--- Start of RECORDS ---
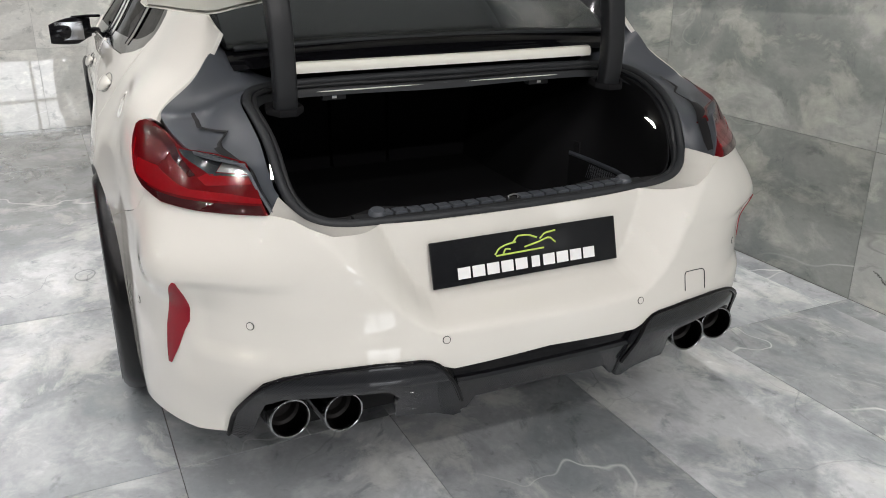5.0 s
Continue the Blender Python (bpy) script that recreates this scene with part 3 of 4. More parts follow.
--- End of RECORDS ---
--- Start of RECORDS ---
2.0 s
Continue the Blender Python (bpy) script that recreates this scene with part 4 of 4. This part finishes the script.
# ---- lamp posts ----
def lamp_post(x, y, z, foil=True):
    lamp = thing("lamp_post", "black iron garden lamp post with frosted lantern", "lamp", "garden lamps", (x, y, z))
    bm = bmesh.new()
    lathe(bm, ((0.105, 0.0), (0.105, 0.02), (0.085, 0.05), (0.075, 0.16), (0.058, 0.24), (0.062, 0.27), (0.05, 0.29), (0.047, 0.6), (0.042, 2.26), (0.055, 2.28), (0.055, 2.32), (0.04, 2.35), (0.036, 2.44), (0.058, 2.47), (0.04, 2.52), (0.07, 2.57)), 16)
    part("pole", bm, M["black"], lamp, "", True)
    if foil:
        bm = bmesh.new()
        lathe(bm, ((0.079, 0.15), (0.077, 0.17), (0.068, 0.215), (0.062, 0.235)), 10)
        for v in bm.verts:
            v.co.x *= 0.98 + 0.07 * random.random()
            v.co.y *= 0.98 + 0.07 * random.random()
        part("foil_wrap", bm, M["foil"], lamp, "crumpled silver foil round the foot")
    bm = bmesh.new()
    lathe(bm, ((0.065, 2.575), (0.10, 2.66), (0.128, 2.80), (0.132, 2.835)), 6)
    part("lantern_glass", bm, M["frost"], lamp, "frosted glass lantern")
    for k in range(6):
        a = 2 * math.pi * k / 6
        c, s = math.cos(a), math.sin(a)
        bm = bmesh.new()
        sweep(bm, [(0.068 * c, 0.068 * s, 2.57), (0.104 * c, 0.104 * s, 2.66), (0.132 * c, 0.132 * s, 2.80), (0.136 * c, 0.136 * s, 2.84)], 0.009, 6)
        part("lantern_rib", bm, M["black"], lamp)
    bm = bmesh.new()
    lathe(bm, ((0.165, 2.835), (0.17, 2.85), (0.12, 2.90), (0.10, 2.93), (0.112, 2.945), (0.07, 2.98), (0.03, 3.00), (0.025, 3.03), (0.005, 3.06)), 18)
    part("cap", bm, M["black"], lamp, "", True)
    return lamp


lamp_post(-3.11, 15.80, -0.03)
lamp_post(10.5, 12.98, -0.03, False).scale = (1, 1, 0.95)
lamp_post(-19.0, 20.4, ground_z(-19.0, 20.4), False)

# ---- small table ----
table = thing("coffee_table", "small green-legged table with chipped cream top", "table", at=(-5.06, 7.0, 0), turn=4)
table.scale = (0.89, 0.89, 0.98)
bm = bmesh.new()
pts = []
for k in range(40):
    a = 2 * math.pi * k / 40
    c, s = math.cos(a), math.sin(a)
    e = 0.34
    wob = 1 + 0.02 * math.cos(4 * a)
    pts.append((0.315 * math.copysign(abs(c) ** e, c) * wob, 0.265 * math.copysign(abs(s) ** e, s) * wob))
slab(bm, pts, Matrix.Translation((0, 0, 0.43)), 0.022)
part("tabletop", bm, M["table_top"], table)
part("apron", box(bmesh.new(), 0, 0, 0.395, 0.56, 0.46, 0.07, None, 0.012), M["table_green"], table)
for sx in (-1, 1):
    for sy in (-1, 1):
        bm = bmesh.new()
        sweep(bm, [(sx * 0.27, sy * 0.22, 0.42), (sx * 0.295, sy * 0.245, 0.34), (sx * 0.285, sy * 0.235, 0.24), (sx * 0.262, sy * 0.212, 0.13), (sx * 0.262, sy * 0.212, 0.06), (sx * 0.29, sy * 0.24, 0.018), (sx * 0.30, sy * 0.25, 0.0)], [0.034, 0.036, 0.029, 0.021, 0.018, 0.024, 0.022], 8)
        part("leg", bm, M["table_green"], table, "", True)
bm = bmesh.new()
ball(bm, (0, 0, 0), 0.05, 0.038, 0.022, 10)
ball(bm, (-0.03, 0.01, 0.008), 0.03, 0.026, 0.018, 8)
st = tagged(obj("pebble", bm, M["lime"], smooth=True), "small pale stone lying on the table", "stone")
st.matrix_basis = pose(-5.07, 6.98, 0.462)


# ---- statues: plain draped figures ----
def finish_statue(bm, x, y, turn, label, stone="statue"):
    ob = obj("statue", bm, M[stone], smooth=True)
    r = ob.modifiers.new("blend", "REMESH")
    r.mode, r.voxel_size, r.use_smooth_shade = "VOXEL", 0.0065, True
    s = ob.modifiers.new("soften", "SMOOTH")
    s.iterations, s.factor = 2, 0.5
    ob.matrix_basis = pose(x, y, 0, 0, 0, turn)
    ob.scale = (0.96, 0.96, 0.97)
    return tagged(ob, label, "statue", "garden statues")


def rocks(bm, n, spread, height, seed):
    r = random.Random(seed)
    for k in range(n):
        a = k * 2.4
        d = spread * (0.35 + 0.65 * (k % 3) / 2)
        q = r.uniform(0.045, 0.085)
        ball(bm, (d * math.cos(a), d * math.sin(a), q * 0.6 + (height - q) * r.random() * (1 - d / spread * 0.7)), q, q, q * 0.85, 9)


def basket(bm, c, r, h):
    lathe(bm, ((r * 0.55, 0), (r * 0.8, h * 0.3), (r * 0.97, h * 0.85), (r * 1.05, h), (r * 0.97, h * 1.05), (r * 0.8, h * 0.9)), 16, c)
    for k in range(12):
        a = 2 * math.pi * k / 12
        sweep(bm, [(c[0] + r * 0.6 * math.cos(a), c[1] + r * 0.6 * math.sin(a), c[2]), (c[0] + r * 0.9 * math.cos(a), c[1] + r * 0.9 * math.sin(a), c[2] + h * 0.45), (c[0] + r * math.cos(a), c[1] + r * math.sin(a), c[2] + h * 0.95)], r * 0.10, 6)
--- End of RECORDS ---
--- Start of RECORDS ---
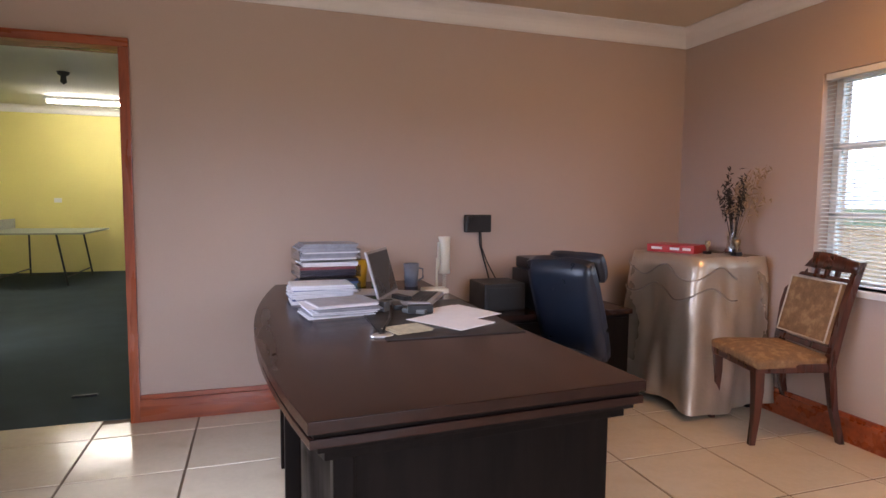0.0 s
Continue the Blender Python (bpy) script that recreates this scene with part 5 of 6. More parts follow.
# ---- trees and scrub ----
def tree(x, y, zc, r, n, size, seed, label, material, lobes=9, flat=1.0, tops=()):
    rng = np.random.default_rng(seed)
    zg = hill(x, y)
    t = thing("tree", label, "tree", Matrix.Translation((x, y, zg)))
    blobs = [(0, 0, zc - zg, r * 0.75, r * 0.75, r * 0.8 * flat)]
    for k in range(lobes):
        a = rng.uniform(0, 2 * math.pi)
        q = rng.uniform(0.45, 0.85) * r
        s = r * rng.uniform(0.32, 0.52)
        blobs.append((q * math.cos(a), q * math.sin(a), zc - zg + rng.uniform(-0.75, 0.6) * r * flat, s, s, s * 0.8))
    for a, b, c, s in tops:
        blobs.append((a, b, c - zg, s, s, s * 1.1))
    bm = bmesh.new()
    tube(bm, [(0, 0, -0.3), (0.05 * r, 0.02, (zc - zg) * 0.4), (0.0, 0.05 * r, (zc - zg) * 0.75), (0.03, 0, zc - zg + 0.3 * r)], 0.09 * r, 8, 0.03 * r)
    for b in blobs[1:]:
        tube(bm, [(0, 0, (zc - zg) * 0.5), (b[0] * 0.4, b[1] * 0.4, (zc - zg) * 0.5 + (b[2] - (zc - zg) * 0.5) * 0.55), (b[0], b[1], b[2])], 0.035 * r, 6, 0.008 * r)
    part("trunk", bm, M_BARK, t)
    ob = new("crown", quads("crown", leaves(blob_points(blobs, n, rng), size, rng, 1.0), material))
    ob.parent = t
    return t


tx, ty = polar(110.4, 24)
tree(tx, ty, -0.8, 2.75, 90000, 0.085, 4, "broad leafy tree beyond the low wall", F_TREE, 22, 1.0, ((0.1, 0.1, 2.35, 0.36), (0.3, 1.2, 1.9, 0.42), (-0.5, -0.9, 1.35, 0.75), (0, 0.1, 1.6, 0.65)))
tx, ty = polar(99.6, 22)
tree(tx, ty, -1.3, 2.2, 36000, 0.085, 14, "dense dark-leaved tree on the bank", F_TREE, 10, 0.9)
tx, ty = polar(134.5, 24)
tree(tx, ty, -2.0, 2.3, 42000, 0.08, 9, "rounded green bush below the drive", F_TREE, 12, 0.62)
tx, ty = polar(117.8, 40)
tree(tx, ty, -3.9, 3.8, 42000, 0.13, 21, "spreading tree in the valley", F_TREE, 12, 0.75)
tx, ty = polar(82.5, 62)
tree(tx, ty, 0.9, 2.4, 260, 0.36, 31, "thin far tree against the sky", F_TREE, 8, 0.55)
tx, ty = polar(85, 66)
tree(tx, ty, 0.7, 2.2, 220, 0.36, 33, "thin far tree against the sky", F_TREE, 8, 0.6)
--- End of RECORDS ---
REQUIRED TASK – Report every line in the data above in which the word "Continue" appears.

EXERCISE RESULT –
Continue the Blender Python (bpy) script that recreates this scene with part 3 of 4. More parts follow.
Continue the Blender Python (bpy) script that recreates this scene with part 4 of 4. This part finishes the script.
Continue the Blender Python (bpy) script that recreates this scene with part 5 of 6. More parts follow.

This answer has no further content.